In some ways, that is an unfortunate position, even though it’s understandable. It’s understandable because market participants spent untold hours preparing to implement these new rules, and there is surely some pressure (at least unconscious and perhaps even conscious) not to have all of that time and money go to waste. Also, many participants are finding the transition into the new rules fairly smooth, especially for issues where on the sale date the first price at which 10% of each maturity is sold is the initial offering price, because in those situations there is no difference between the old rules and the new.  This will be the case in most situations for issuers that typically see healthy demand for their bonds. And it may be true that Treasury one day would seek to impose something even more onerous.

But it’s unfortunate because, as we have described before, it’s an open question whether the logic and approach of the rules actually helps to solve the problem that gave birth to the controversy in the first place. It would have been nice to at least have some acknowledgement from Treasury that it heard the comments about the rules and did not force the issue price rules to share the same “insignificant” distinction as the “Utility Allowances Submetering” regulations and the new rules on “Implementation of Statutory Amendments Requiring Modification of the Definition of Hard Cider.”

Also, there’s no guarantee that even if the new issue price regulations remain, they won’t be replaced with something worse. Withdrawing the issue price regulations wouldn’t lead to a vacuum; it would leave us with rules that arguably do just as well as the new rules to tackle the problems originally intended to be addressed by the new rules.

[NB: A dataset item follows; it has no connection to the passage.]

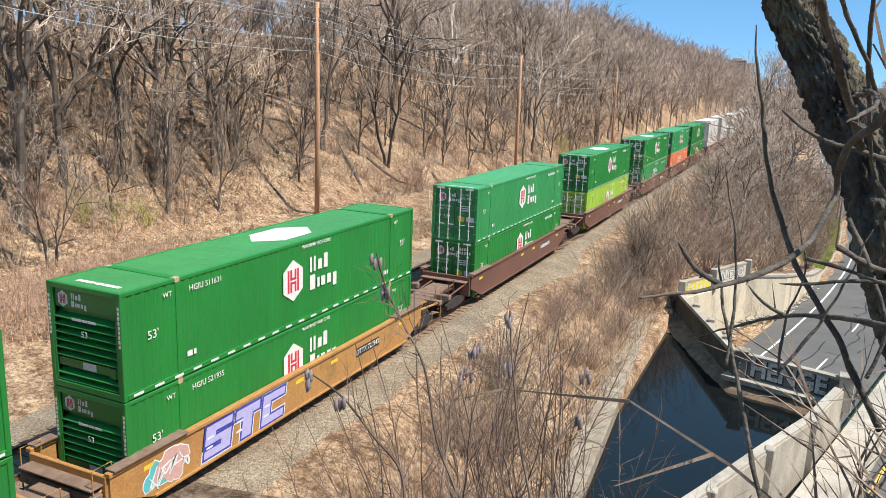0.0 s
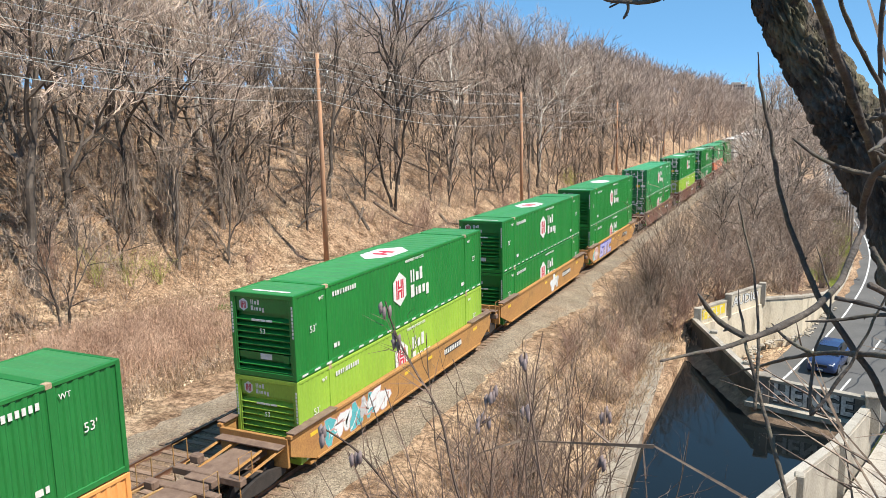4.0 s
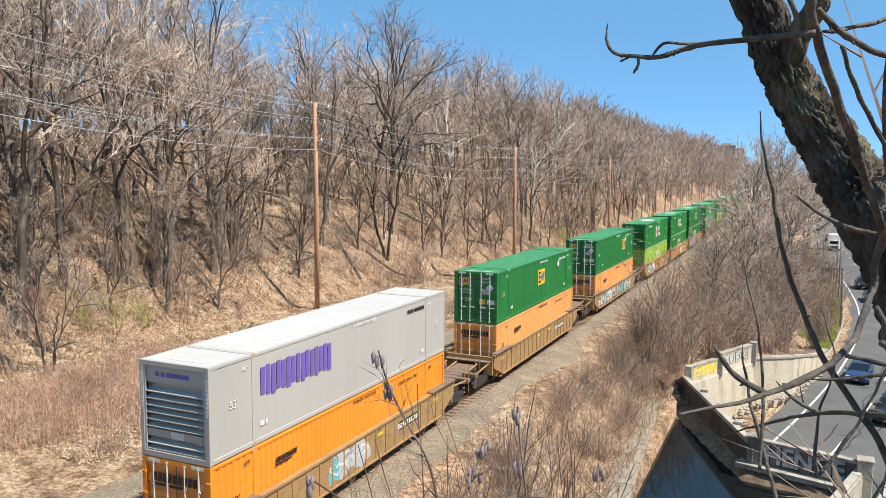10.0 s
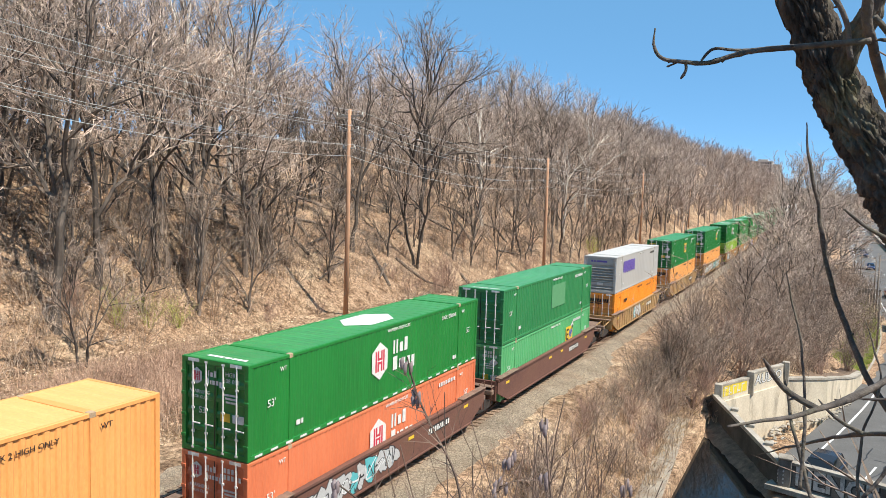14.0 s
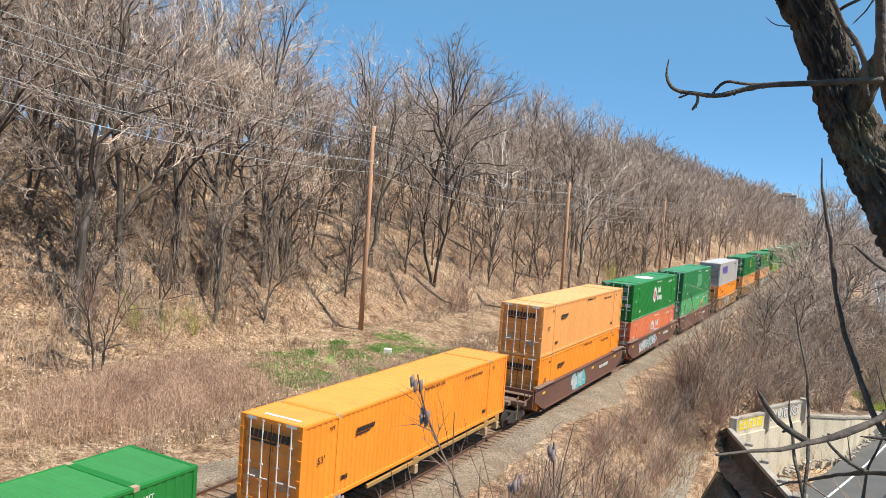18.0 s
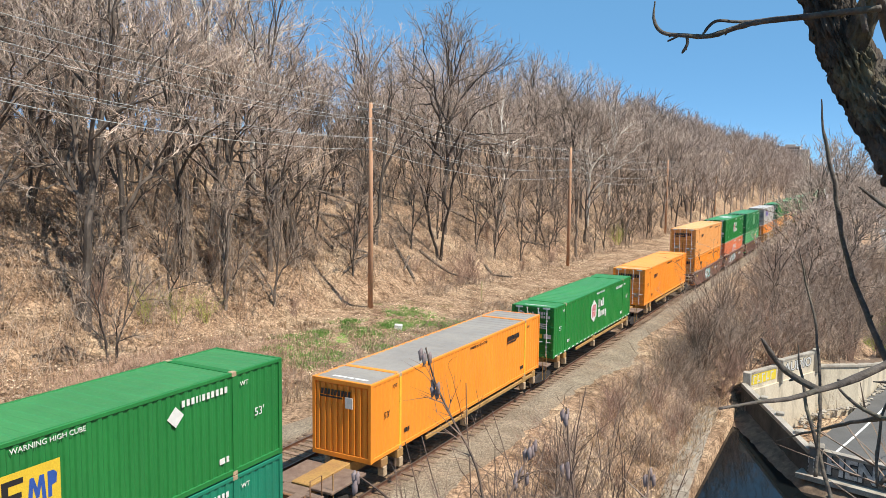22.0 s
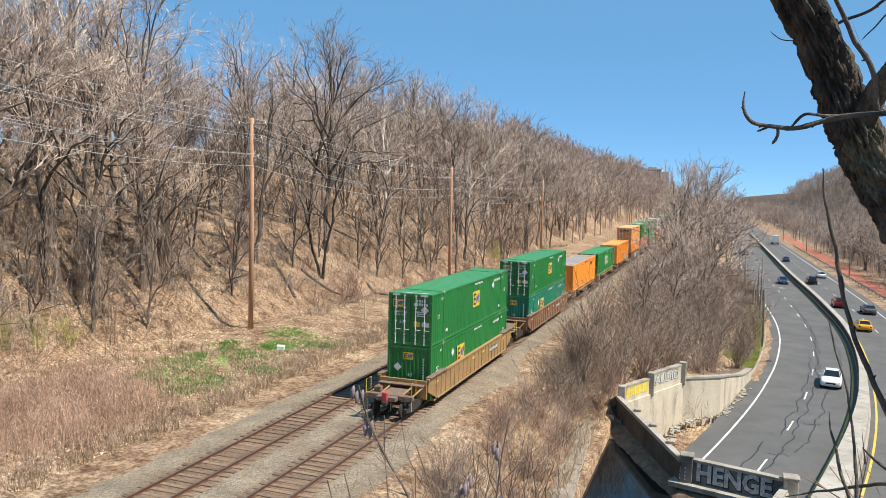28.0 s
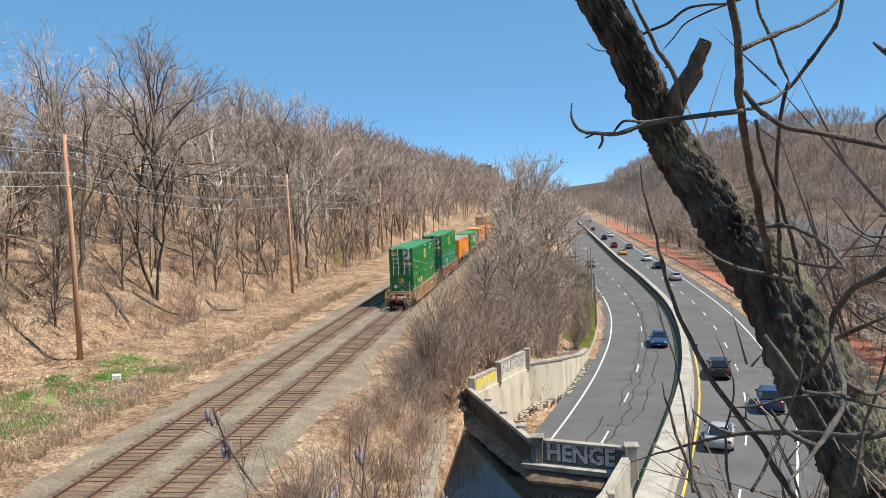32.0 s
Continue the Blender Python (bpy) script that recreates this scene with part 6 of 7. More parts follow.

And something else, too. The literature addressing the relationship between stakeholders and regulators  is surely so full of turgid prose that it needs no help from a fourth-rate blogger, but it is odd, isn’t it, that the reaction to these regulations shows a perverse relationship between the complexity and compliance cost of regulations and the likelihood of pushback down the line: It could be that the more work that it takes to comply with a set of administrative regulations, the less likely that stakeholders are to push back and demand that the agency repeal those regulations, even when presented with a golden, seemingly once-in-a-career opportunity. The President’s Executive Order seems to be a unicorn event, and it may be that the fears of “something worse” coming along could be unfounded because of the President’s slow pace of appointing high-level policy leaders at the agencies. (Note also that this fear doesn’t seem to have stopped opponents of the proposed political subdivision regulations.)

 

Nuts and Bolts

In actual deals, most firms appear to be using the NABL and SIFMA models, with the expected small tweaks that flow from each firm’s particular preferences. A couple of examples that seem to crop up repeatedly: The NABL model issue price certificate contains a sentence that requires a lead underwriter to certify that in a hold the offering price situation all of the other entities that fall into the umbrella definition of an “underwriter” not only agreed to hold the offering price, but also actually held the offering price. We’ll have more to say about this later, but the existence of this sentence appears to come from a classic case of “if the Preamble is unclear, then (and only then) consult the text of the regulations.” In addition, as lead underwriters make preparations and prepare documents to ensure that they can give the issue price certifications that the NABL model requires, materials and certificates that never would have come across bond counsel’s desk are now coming to light. The feeling by bond counsel that they must “look behind” the underwriter’s certificate and examine these materials (which is certainly understandable) seems to be at odds with the way that the new issue price regulations changed the approach of prior issue price proposed regulations that would have required additional diligence by issuers and their counsel regarding issue price matters.

In addition, some counsel have made small changes to offering document disclosures regarding bonds sold with original issue premium and discount. It has typically been the practice of most bond counsel to delete the disclosure regarding OIP and OID in the “Tax Matters” section when all of the bonds were sold at par. In situations where the language remains because some or all of the bonds are sold at a premium or discount, the language often refers readers to the prices in the Official Statement. However, to account for situations where the issue price of some of the bonds does not correspond to the initial offering price and results in OIP or OID based on actual sales (or where the issue price isn’t known on the date that the disclosure is finalized), the language can be softened to say to the reader that certain of the bonds “may” have been sold with OIP or OID. Interestingly, this possibility already existed before the new issue price regulations in a situation where the issuer relied on reasonable expectations to set the offering price and the actual sales (which has always determined whether the bondholder has OIP or OID) resulted in a different price. This is one of several examples of bugs that have always existed in the system but that are only being revealed on the occasion of the new rules, even if the changes in the rules don’t directly relate to those bugs. This sort of change to the disclosure reflects the way in which the new issue price rules, at least the “general rule” conform the issue price rules with OID rules.

[1] After all, stranger proposals than the one in the final regulations have been proposed before.